You might not like it, but this has generated great for publicity for a local business.

3. Playing the Troll with Public Figures

This one is especially powerful for small brands looking to piggyback on the fame and celebrity of others to gain notoriety. There is potential big rewards if the public figure themselves engage with your campaign and also if their supporters/opposers find it to be something worth engaging with.

Try not to be overly nasty here however as nobody likes a bully.

JOE Media UK

When Irish media powerhouse JOE were starting their breakthrough into the UK market they used some of the most innovative and impactful video content you are likely to see on the internet.
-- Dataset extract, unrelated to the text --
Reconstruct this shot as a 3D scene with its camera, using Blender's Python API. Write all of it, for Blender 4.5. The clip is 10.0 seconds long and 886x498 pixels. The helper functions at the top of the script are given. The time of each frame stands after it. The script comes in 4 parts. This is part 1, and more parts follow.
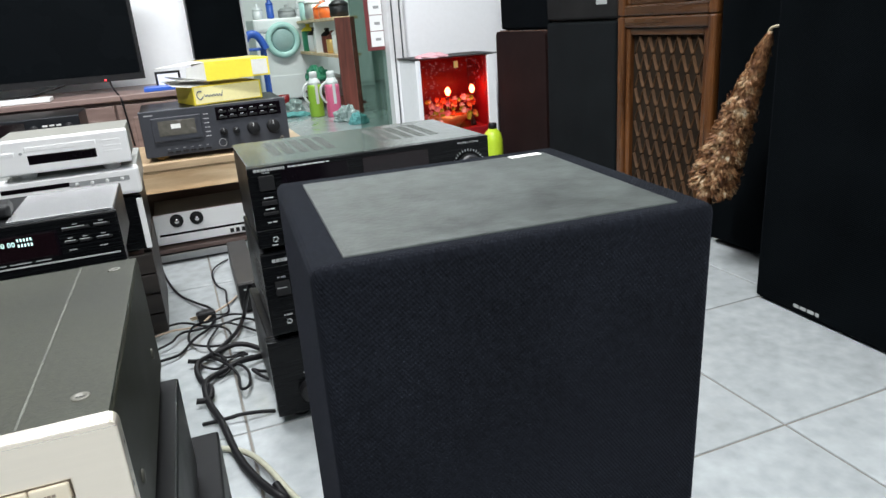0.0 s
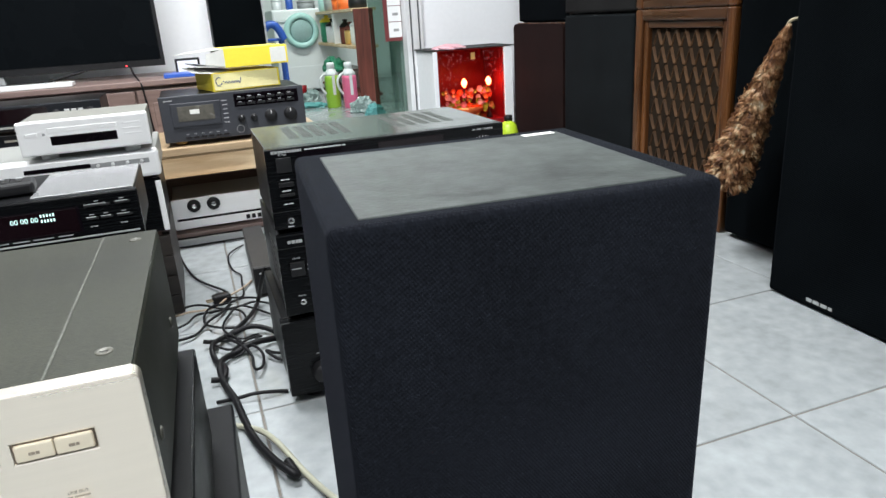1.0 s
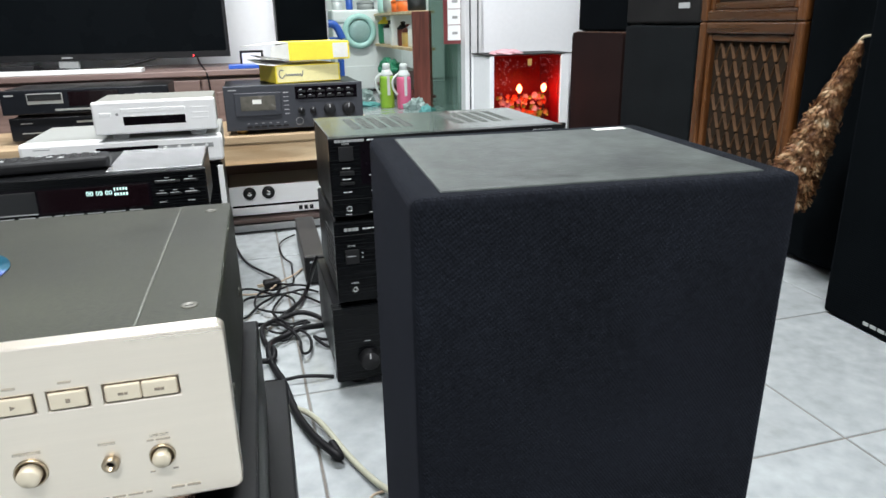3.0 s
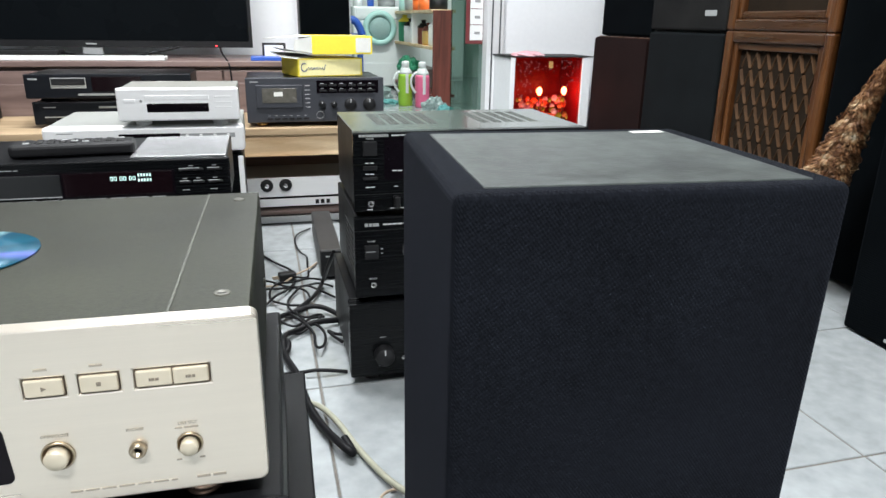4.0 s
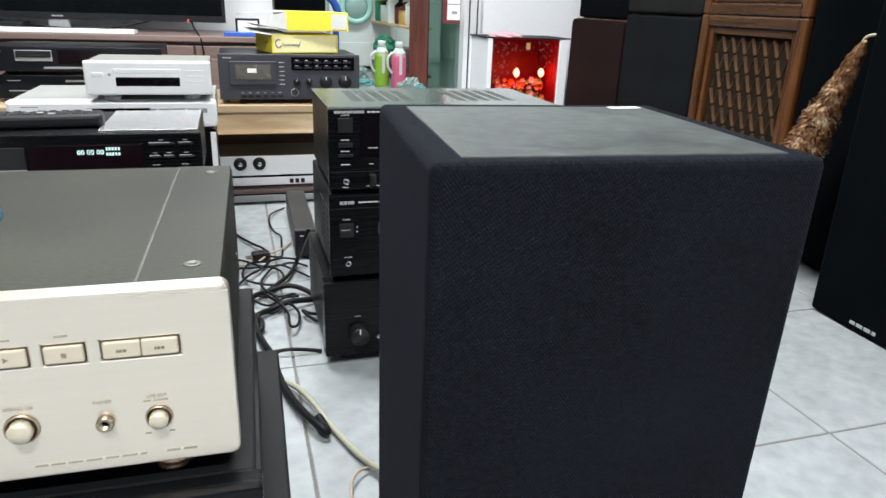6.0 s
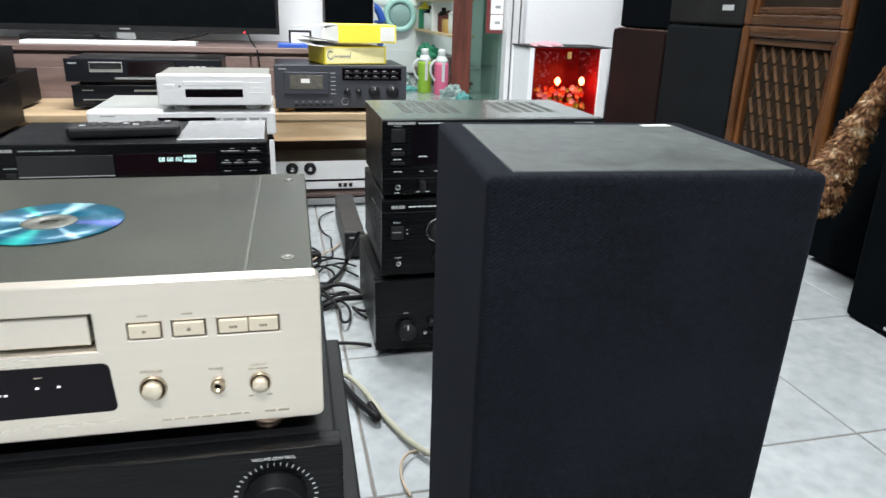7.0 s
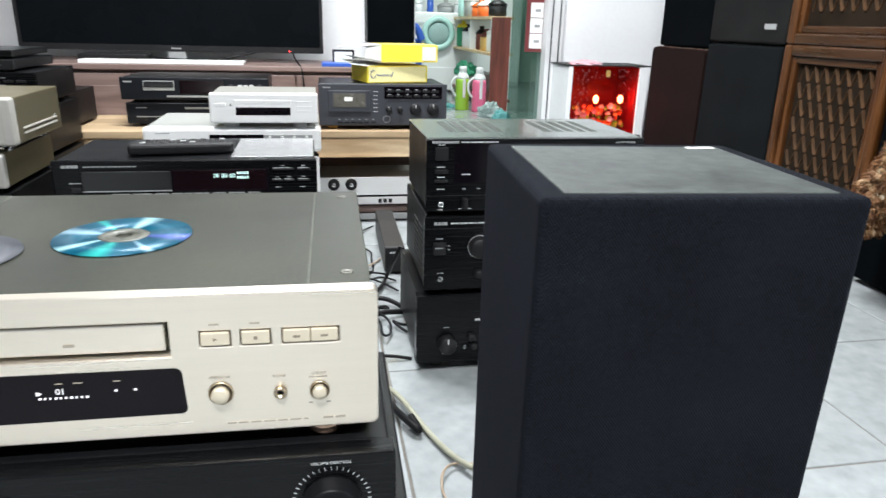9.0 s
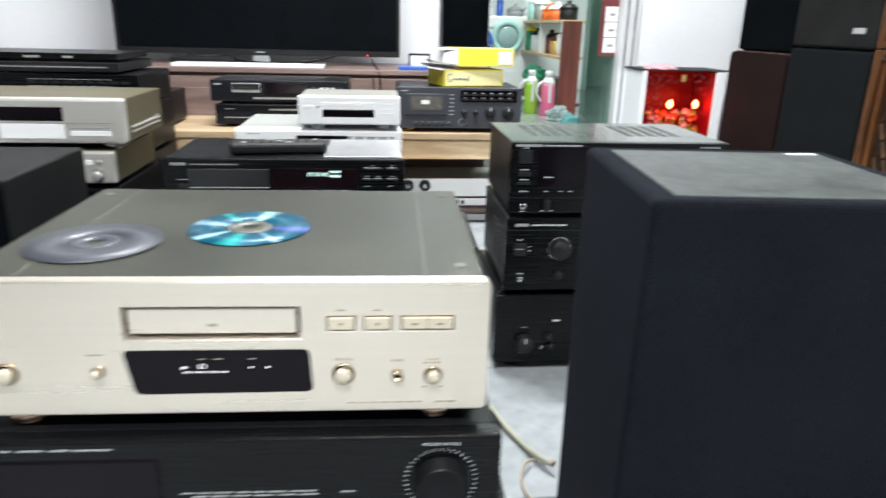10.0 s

They took aim at politicians, footballers and celebrities alike which some hilarious content that gained them mass awareness and helped build an initial audience on social, which is now well into the millions, who would subsequently become loyal readers and consumers of their content.

Sports Example:

Politics Example:

Hamptons Floor Store

LG Troll

Here’s another example of a small brand going big with it’s trolling. Hamptons Floor Store in Crumlin know it’s target audience would appreciate their trolling of José Aldo after he was knocked out by local hero Conor McGregor but they couldn’t have imagined this bill board would have taken them all the way to the Conan O’Brien Show in the USA.

How Not to Troll

Playing the troll doesn’t always go well however, take a look at this hilarious mistake by LG in France when they tried to mock Apple when it came to light that their new iPhone 6 was liable to bend under minimal pressure.

The tweet can be translated as – “Our smartphones do not bend, they are naturally curved.”

LG Troll

Haven’t noticed the mistake? Take a look at the bottom right corner which shows what device the tweet was sent from!


While this type of marketing can be extremely for brands we would recommend a large serving of caution before engaging. Weigh up if this is something that suits your brand tone of voice and if you are prepared to take risks. If this is something you want to do, try to keep these points in mind.

Be ready for the types of responses you will likely receive and prepare your answers in advance

  1. Recognise your opportunities around trending topics. Don’t troll randomly
  2. Communicate in a real time manner. How do your audience communicate with each other? Gif’s, meme’s?
  3. Don’t be nasty. Push the boundaries but don’t be a bully
  4. Be ready for and accept the potential for a backlash
  5. Focus on topics that are debatable as opposed to polarising and alienating

Keep these points in mind and put yourself in the mind of the consumer and you can’t go too far wrong. Best of luck and don’t blame us if you make a mess of it!